The AI infrastructure buildout has a power problem. Not a theoretical future problem. A present, active, capacity-constraining problem that is showing up in datacenter lease timelines, hyperscaler build schedules, and the operational cost structures of anyone running significant inference workloads.

This doesn't get talked about enough in the technical community, possibly because it sounds like an ESG concern and gets mentally filed there. It's not. It's a supply chain constraint with direct cost implications for infrastructure budgets.

The Numbers

A high-density AI compute rack — the kind needed for Blackwell or comparable next-gen GPU clusters — draws somewhere between 50 and 100 kilowatts. Traditional datacenter racks ran at 7 to 15 kW. This is not an incremental increase. It's a category shift.

The electrical infrastructure that serves conventional datacenter facilities was not designed for this. The power delivery, the cooling, the UPS systems — all of it needs to be either upgraded or purpose-built. That costs money and takes time. Utility interconnects for new facilities can take 18 to 36 months to negotiate and build. Cooling system upgrades for existing facilities are measured in months and millions.

This is why the hyperscalers are building new facilities instead of just expanding existing ones. The density requirements broke the retrofit economics.

The Cost Pass-Through

Power costs in AI inference show up as a meaningful fraction of the per-token economics. At scale, a training run for a frontier model can consume megawatt-hours that would power small cities. That's not hyperbole — Google and Microsoft have both published estimates that their AI training workloads are material contributors to their energy footprints.

For anyone running their own inference infrastructure rather than using an API, power cost is now a first-class variable in the cost model. At $0.08/kWh average (which is below what many colocation facilities charge for high-density compute), a 100kW rack running continuously costs roughly $7,000 per month in power alone. Add cooling overhead — typically 1.3 to 1.5x the compute power consumption for modern high-density facilities — and you're looking at $10,000+ per month just in electricity before you pay for the hardware.

This math shapes where AI infrastructure gets built. Which is why you're seeing datacenter announcements in places with cheap power: Pacific Northwest (hydroelectric), Southeast US (coal and nuclear mix still driving lower rates), Texas. And internationally, Nordic countries, where both cheap power and favorable climate for cooling are available.

What This Means for Builders

The practical implications depend on your scale.

If you're using cloud APIs: this is priced into what you pay, and you don't need to think about it directly. But it does mean provider costs have a floor set by energy economics, and that floor is higher than it was five years ago.
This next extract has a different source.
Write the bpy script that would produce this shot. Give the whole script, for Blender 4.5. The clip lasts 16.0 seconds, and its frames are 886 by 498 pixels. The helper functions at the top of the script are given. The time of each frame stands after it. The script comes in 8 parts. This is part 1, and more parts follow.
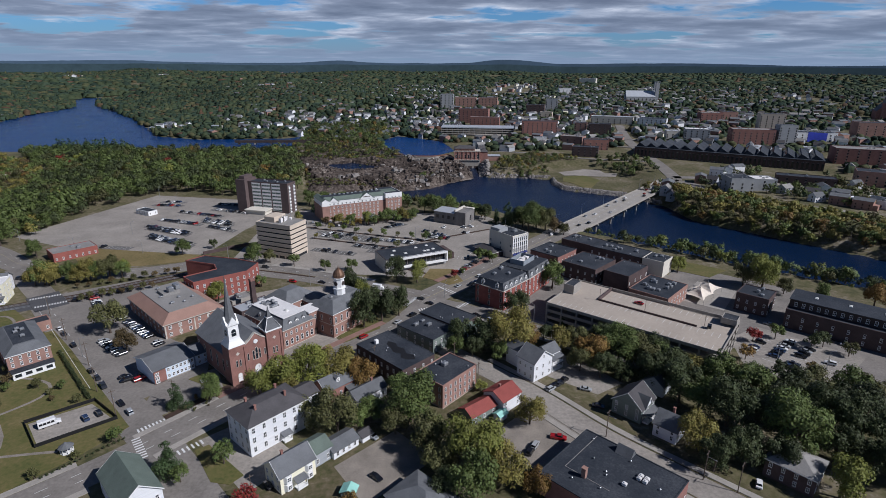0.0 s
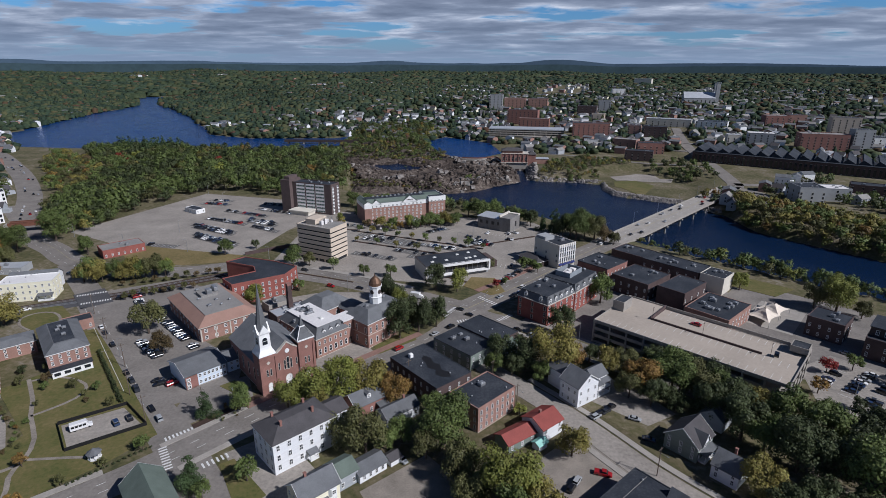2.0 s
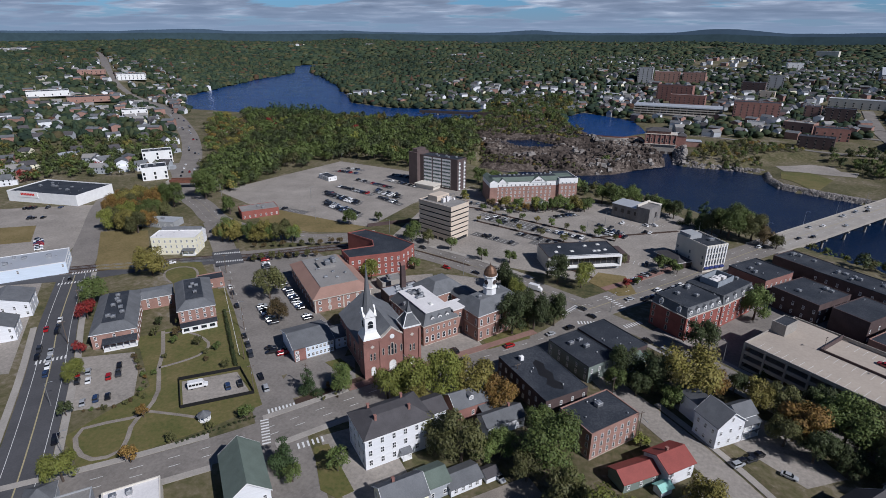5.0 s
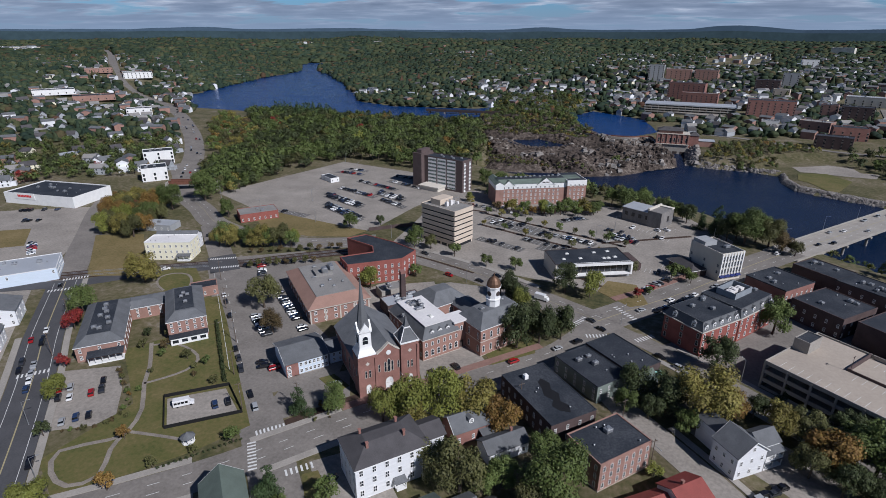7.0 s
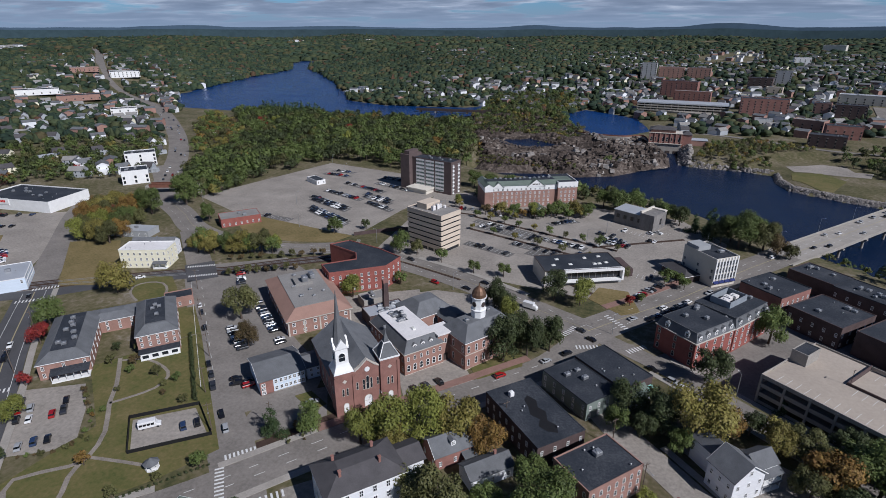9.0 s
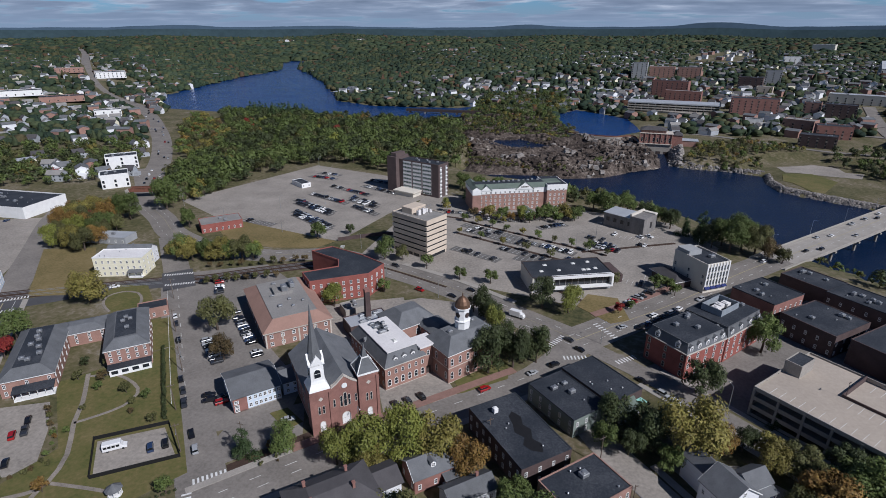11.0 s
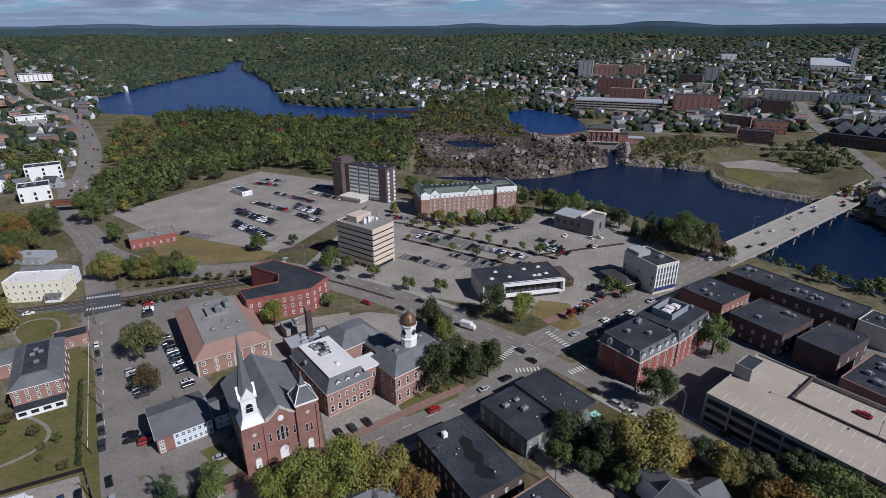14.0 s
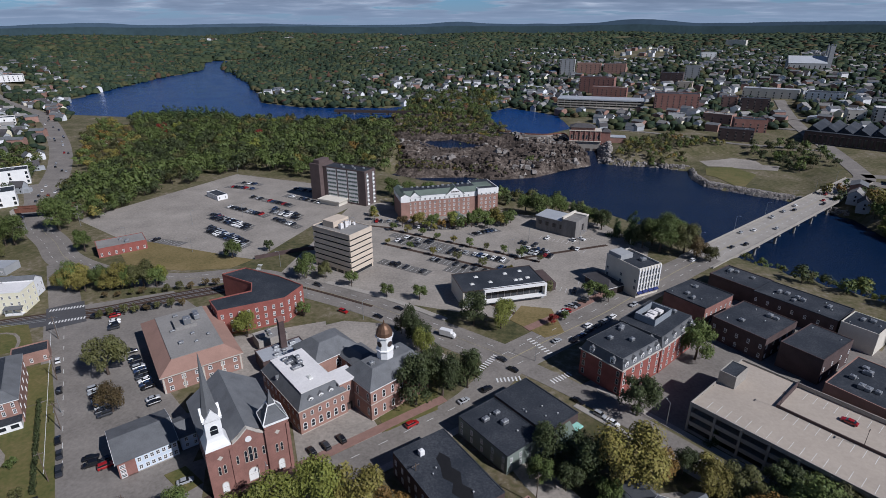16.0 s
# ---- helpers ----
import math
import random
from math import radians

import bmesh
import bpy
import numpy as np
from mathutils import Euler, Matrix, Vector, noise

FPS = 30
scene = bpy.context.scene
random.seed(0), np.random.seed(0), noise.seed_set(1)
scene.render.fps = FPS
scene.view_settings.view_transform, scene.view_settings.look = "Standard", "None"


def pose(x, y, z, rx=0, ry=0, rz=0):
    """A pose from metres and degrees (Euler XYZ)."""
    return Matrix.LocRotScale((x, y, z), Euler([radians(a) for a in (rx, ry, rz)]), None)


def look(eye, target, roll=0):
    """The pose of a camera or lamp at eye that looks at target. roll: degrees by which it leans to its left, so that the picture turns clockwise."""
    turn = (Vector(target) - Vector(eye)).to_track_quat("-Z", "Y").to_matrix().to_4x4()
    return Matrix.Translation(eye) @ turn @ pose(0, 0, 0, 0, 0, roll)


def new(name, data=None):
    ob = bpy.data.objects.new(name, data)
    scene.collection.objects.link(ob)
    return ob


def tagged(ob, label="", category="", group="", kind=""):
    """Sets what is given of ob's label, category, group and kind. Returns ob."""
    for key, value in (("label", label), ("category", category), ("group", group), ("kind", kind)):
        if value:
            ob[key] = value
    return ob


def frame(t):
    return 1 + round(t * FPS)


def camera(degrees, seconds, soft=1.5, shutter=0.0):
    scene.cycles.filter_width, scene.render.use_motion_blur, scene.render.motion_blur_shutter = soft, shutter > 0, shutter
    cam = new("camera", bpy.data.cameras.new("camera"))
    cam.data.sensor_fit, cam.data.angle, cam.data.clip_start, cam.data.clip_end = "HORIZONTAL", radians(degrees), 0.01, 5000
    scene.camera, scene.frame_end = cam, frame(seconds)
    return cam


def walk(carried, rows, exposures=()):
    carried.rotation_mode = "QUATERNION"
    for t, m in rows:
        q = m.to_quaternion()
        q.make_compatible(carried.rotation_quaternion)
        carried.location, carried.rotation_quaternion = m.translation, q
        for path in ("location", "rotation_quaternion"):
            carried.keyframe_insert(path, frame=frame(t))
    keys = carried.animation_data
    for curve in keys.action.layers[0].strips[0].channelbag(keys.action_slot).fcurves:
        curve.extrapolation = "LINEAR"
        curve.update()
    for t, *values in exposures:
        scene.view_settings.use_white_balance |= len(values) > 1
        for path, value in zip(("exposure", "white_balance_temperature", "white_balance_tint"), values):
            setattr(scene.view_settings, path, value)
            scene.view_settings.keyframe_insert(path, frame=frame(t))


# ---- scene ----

If you're running your own inference infrastructure: power cost needs to be a line item in your architecture review, not an afterthought. The selection of where to colocate, what density rack to choose, and what cooling architecture you require has direct P&L implications.

If you're making infrastructure investment decisions for any organization at meaningful scale: the datacenter buildout timeline is not just a capacity story. It's a power interconnect story. And the bottleneck is often the utility, not the builder.

The Part That Actually Worries Me

The constraint isn't just cost. It's timeline. Datacenter power infrastructure moves slowly. The hyperscalers can wait 18 months for a new facility to come online. Smaller operators and enterprises often can't.

The organizations that plan AI infrastructure with the assumption that capacity will be available when they need it are going to discover that the lead times are longer than expected. Not because the hardware isn't available — GPU supply is actually getting better — but because the power to run it may not be.

Plan for the power constraint the same way you'd plan for any supply chain bottleneck. With lead time, not optimism.

The grid doesn't care about your roadmap. Plan around it.